** START OF GIVEN MATERIAL **

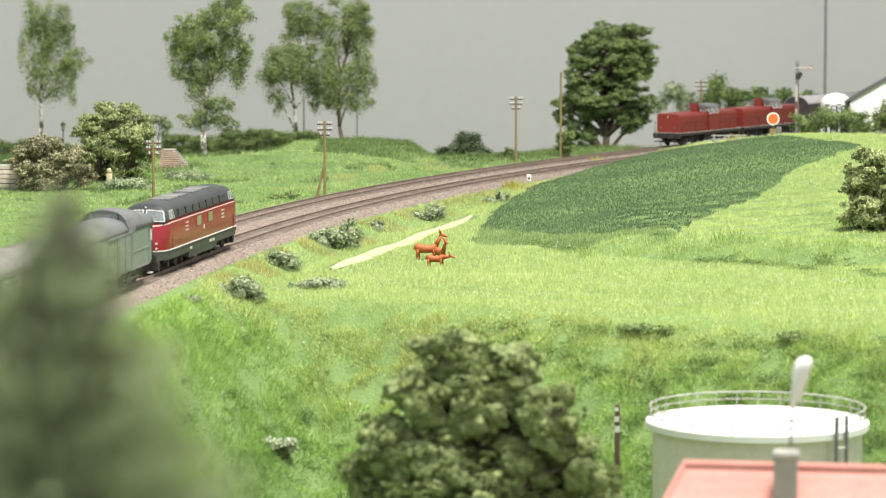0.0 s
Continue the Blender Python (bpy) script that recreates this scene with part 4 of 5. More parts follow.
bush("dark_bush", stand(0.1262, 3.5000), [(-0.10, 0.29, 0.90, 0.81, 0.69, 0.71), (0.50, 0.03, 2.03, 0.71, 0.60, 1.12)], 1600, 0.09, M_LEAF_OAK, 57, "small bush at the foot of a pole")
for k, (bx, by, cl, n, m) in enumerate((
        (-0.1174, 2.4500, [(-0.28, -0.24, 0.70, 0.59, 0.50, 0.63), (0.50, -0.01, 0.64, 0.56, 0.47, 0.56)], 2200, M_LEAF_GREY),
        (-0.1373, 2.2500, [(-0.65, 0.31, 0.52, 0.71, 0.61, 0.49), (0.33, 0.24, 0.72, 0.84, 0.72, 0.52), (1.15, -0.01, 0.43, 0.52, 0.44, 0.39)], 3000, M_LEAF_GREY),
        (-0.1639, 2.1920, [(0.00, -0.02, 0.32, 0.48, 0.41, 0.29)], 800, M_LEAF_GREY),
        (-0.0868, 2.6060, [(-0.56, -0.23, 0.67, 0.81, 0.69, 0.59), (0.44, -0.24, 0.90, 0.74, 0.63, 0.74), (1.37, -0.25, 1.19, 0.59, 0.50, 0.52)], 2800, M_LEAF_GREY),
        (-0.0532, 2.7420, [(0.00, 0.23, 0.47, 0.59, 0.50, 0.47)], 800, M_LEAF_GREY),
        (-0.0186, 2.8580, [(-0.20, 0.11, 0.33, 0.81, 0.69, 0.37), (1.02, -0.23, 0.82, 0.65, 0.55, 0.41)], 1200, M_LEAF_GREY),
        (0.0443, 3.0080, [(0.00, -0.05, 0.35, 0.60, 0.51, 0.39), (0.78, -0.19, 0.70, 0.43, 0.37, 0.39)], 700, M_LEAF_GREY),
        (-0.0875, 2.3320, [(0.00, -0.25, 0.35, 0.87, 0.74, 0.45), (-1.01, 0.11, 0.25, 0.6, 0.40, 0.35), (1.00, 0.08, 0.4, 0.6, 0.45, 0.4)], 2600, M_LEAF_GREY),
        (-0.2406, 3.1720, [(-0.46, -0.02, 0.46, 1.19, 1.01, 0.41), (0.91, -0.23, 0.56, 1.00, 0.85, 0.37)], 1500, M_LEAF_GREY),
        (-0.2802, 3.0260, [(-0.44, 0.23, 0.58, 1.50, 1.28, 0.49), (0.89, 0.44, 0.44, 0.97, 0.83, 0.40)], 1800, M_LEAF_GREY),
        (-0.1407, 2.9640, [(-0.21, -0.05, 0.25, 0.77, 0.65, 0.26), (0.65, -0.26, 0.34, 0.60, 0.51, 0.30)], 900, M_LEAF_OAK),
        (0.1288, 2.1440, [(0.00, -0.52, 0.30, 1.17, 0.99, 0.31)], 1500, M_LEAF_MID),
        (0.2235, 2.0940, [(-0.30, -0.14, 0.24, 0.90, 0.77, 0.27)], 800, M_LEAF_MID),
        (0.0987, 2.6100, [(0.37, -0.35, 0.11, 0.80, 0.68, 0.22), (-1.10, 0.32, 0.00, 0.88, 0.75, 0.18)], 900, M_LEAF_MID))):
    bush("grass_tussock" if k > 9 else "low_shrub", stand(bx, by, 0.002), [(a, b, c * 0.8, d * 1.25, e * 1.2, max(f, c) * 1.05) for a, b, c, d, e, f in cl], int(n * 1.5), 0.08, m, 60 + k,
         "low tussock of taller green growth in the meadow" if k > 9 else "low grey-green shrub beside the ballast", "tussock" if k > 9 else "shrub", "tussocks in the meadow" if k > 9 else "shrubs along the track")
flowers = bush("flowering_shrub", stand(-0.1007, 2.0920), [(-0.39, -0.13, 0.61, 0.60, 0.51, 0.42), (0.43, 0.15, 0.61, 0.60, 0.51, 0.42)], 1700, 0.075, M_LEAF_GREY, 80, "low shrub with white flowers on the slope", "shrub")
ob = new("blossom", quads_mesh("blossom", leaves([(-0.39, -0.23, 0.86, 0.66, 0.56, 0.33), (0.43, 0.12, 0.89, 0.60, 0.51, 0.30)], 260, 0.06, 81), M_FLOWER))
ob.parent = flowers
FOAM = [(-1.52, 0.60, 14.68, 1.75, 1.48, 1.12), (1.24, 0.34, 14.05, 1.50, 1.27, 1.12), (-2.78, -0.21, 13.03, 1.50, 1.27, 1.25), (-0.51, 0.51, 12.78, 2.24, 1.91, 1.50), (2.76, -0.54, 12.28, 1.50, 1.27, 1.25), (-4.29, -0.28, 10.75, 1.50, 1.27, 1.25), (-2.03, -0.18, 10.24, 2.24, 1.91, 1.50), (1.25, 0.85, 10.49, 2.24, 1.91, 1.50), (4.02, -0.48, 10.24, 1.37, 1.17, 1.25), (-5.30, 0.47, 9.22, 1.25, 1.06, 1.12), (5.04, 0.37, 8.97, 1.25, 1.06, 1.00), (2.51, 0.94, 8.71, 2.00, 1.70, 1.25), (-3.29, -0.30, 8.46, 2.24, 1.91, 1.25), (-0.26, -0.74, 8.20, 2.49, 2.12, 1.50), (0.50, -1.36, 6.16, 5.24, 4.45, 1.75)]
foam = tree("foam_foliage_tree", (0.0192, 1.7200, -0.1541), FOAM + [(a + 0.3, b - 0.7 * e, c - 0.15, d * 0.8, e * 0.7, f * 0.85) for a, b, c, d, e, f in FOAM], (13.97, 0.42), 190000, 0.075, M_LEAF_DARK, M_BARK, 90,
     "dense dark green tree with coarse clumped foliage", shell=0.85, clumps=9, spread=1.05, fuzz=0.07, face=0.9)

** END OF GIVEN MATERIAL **

DIRECTION:
Reproduce all of the data exactly; the pictures do not belong in the copy.

RESULT FOR THIS TASK:
0.0 s
Continue the Blender Python (bpy) script that recreates this scene with part 4 of 5. More parts follow.
bush("dark_bush", stand(0.1262, 3.5000), [(-0.10, 0.29, 0.90, 0.81, 0.69, 0.71), (0.50, 0.03, 2.03, 0.71, 0.60, 1.12)], 1600, 0.09, M_LEAF_OAK, 57, "small bush at the foot of a pole")
for k, (bx, by, cl, n, m) in enumerate((
        (-0.1174, 2.4500, [(-0.28, -0.24, 0.70, 0.59, 0.50, 0.63), (0.50, -0.01, 0.64, 0.56, 0.47, 0.56)], 2200, M_LEAF_GREY),
        (-0.1373, 2.2500, [(-0.65, 0.31, 0.52, 0.71, 0.61, 0.49), (0.33, 0.24, 0.72, 0.84, 0.72, 0.52), (1.15, -0.01, 0.43, 0.52, 0.44, 0.39)], 3000, M_LEAF_GREY),
        (-0.1639, 2.1920, [(0.00, -0.02, 0.32, 0.48, 0.41, 0.29)], 800, M_LEAF_GREY),
        (-0.0868, 2.6060, [(-0.56, -0.23, 0.67, 0.81, 0.69, 0.59), (0.44, -0.24, 0.90, 0.74, 0.63, 0.74), (1.37, -0.25, 1.19, 0.59, 0.50, 0.52)], 2800, M_LEAF_GREY),
        (-0.0532, 2.7420, [(0.00, 0.23, 0.47, 0.59, 0.50, 0.47)], 800, M_LEAF_GREY),
        (-0.0186, 2.8580, [(-0.20, 0.11, 0.33, 0.81, 0.69, 0.37), (1.02, -0.23, 0.82, 0.65, 0.55, 0.41)], 1200, M_LEAF_GREY),
        (0.0443, 3.0080, [(0.00, -0.05, 0.35, 0.60, 0.51, 0.39), (0.78, -0.19, 0.70, 0.43, 0.37, 0.39)], 700, M_LEAF_GREY),
        (-0.0875, 2.3320, [(0.00, -0.25, 0.35, 0.87, 0.74, 0.45), (-1.01, 0.11, 0.25, 0.6, 0.40, 0.35), (1.00, 0.08, 0.4, 0.6, 0.45, 0.4)], 2600, M_LEAF_GREY),
        (-0.2406, 3.1720, [(-0.46, -0.02, 0.46, 1.19, 1.01, 0.41), (0.91, -0.23, 0.56, 1.00, 0.85, 0.37)], 1500, M_LEAF_GREY),
        (-0.2802, 3.0260, [(-0.44, 0.23, 0.58, 1.50, 1.28, 0.49), (0.89, 0.44, 0.44, 0.97, 0.83, 0.40)], 1800, M_LEAF_GREY),
        (-0.1407, 2.9640, [(-0.21, -0.05, 0.25, 0.77, 0.65, 0.26), (0.65, -0.26, 0.34, 0.60, 0.51, 0.30)], 900, M_LEAF_OAK),
        (0.1288, 2.1440, [(0.00, -0.52, 0.30, 1.17, 0.99, 0.31)], 1500, M_LEAF_MID),
        (0.2235, 2.0940, [(-0.30, -0.14, 0.24, 0.90, 0.77, 0.27)], 800, M_LEAF_MID),
        (0.0987, 2.6100, [(0.37, -0.35, 0.11, 0.80, 0.68, 0.22), (-1.10, 0.32, 0.00, 0.88, 0.75, 0.18)], 900, M_LEAF_MID))):
    bush("grass_tussock" if k > 9 else "low_shrub", stand(bx, by, 0.002), [(a, b, c * 0.8, d * 1.25, e * 1.2, max(f, c) * 1.05) for a, b, c, d, e, f in cl], int(n * 1.5), 0.08, m, 60 + k,
         "low tussock of taller green growth in the meadow" if k > 9 else "low grey-green shrub beside the ballast", "tussock" if k > 9 else "shrub", "tussocks in the meadow" if k > 9 else "shrubs along the track")
flowers = bush("flowering_shrub", stand(-0.1007, 2.0920), [(-0.39, -0.13, 0.61, 0.60, 0.51, 0.42), (0.43, 0.15, 0.61, 0.60, 0.51, 0.42)], 1700, 0.075, M_LEAF_GREY, 80, "low shrub with white flowers on the slope", "shrub")
ob = new("blossom", quads_mesh("blossom", leaves([(-0.39, -0.23, 0.86, 0.66, 0.56, 0.33), (0.43, 0.12, 0.89, 0.60, 0.51, 0.30)], 260, 0.06, 81), M_FLOWER))
ob.parent = flowers
FOAM = [(-1.52, 0.60, 14.68, 1.75, 1.48, 1.12), (1.24, 0.34, 14.05, 1.50, 1.27, 1.12), (-2.78, -0.21, 13.03, 1.50, 1.27, 1.25), (-0.51, 0.51, 12.78, 2.24, 1.91, 1.50), (2.76, -0.54, 12.28, 1.50, 1.27, 1.25), (-4.29, -0.28, 10.75, 1.50, 1.27, 1.25), (-2.03, -0.18, 10.24, 2.24, 1.91, 1.50), (1.25, 0.85, 10.49, 2.24, 1.91, 1.50), (4.02, -0.48, 10.24, 1.37, 1.17, 1.25), (-5.30, 0.47, 9.22, 1.25, 1.06, 1.12), (5.04, 0.37, 8.97, 1.25, 1.06, 1.00), (2.51, 0.94, 8.71, 2.00, 1.70, 1.25), (-3.29, -0.30, 8.46, 2.24, 1.91, 1.25), (-0.26, -0.74, 8.20, 2.49, 2.12, 1.50), (0.50, -1.36, 6.16, 5.24, 4.45, 1.75)]
foam = tree("foam_foliage_tree", (0.0192, 1.7200, -0.1541), FOAM + [(a + 0.3, b - 0.7 * e, c - 0.15, d * 0.8, e * 0.7, f * 0.85) for a, b, c, d, e, f in FOAM], (13.97, 0.42), 190000, 0.075, M_LEAF_DARK, M_BARK, 90,
     "dense dark green tree with coarse clumped foliage", shell=0.85, clumps=9, spread=1.05, fuzz=0.07, face=0.9)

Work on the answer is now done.